Davis received considerable attention in conservative circles for the work of the commission, including being named one of the Reason Foundation’s 2009 Innovators In Action in large part because of her “central role in the current efforts to streamline the state bureaucracy.”

On the specific topic of the commission’s contribution to one of the great fiscal calamities of the Jindal years — the three-year collapse of the state’s severance tax audit program — Davis, who served as a member of the commission, tries to deflect the question.

“I am sorry. I do not know what happened after I left,” Davis says in an email. It’s worth noting that Davis left the Jindal administration in August 2010, seven months after the work of the Streamlining Commission was done and after the 2010-2011 state budget was approved. “I do recall that this was being discussed between the departments,” she adds. “Have you checked with Bob Harper?”

Harper, who served as interim Department of Natural Resources secretary in 2010 while Scott Angelle served as interim lieutenant governor, told the Streamlining Commission at its Nov. 23, 2009, meeting that the Jindal administration had already decided that severance tax audit authority was going to move from the Department of Revenue to DNR, noting that budget planning was currently under way. Davis, as commissioner of administration, ran the budget process.

Davis attended that meeting of the Streamlining Commission but did not take part in the discussion of the severance tax audit transfer proposal, which originated in Treasurer Kennedy’s Benchmarking and Efficiencies Advisory Group.

The recommendation adopted by the commission — Recommendation 152 — declares that severance tax audit authority would go from DNR to the Department of Revenue. The commission chair, Sen.
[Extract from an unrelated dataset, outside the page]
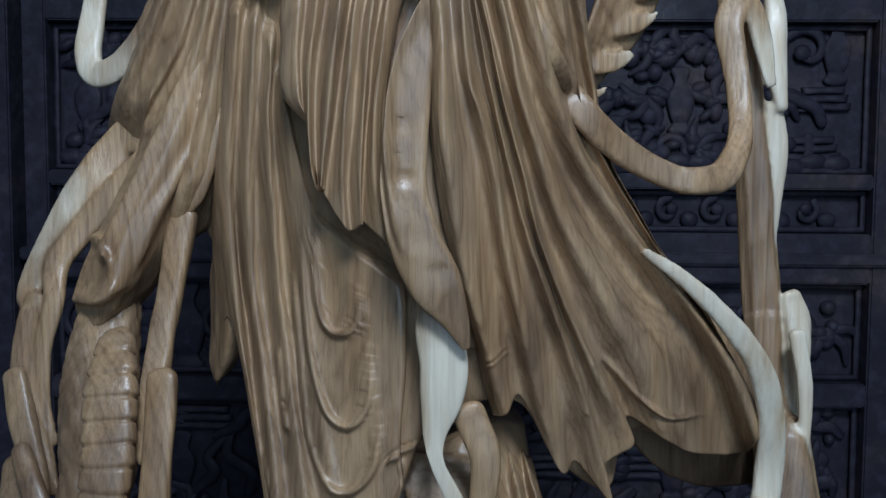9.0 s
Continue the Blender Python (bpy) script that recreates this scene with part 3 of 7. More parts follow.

Jack Donahue of Mandeville, urged the adoption of the language and suggested letting “the departments work it out.”

In reality, however, the change was going the other way (from the Department of Revenue to DNR). On Dec. 1, 2009, Scott Angelle (who was then still DNR secretary) opened the negotiations on the cooperative endeavor agreement with the Department of Revenue, which would formalize the audit authority transfer to his department.

Internal Division of Administration budget documents from as early as February 2010 — a month after the commission made its recommendations public — show that four auditor positions were being shifted from the Department of Revenue to DNR, despite the language in the Streamlining Commission recommendation.
If Davis becomes a candidate, this part of her Jindal administration legacy will await clarification.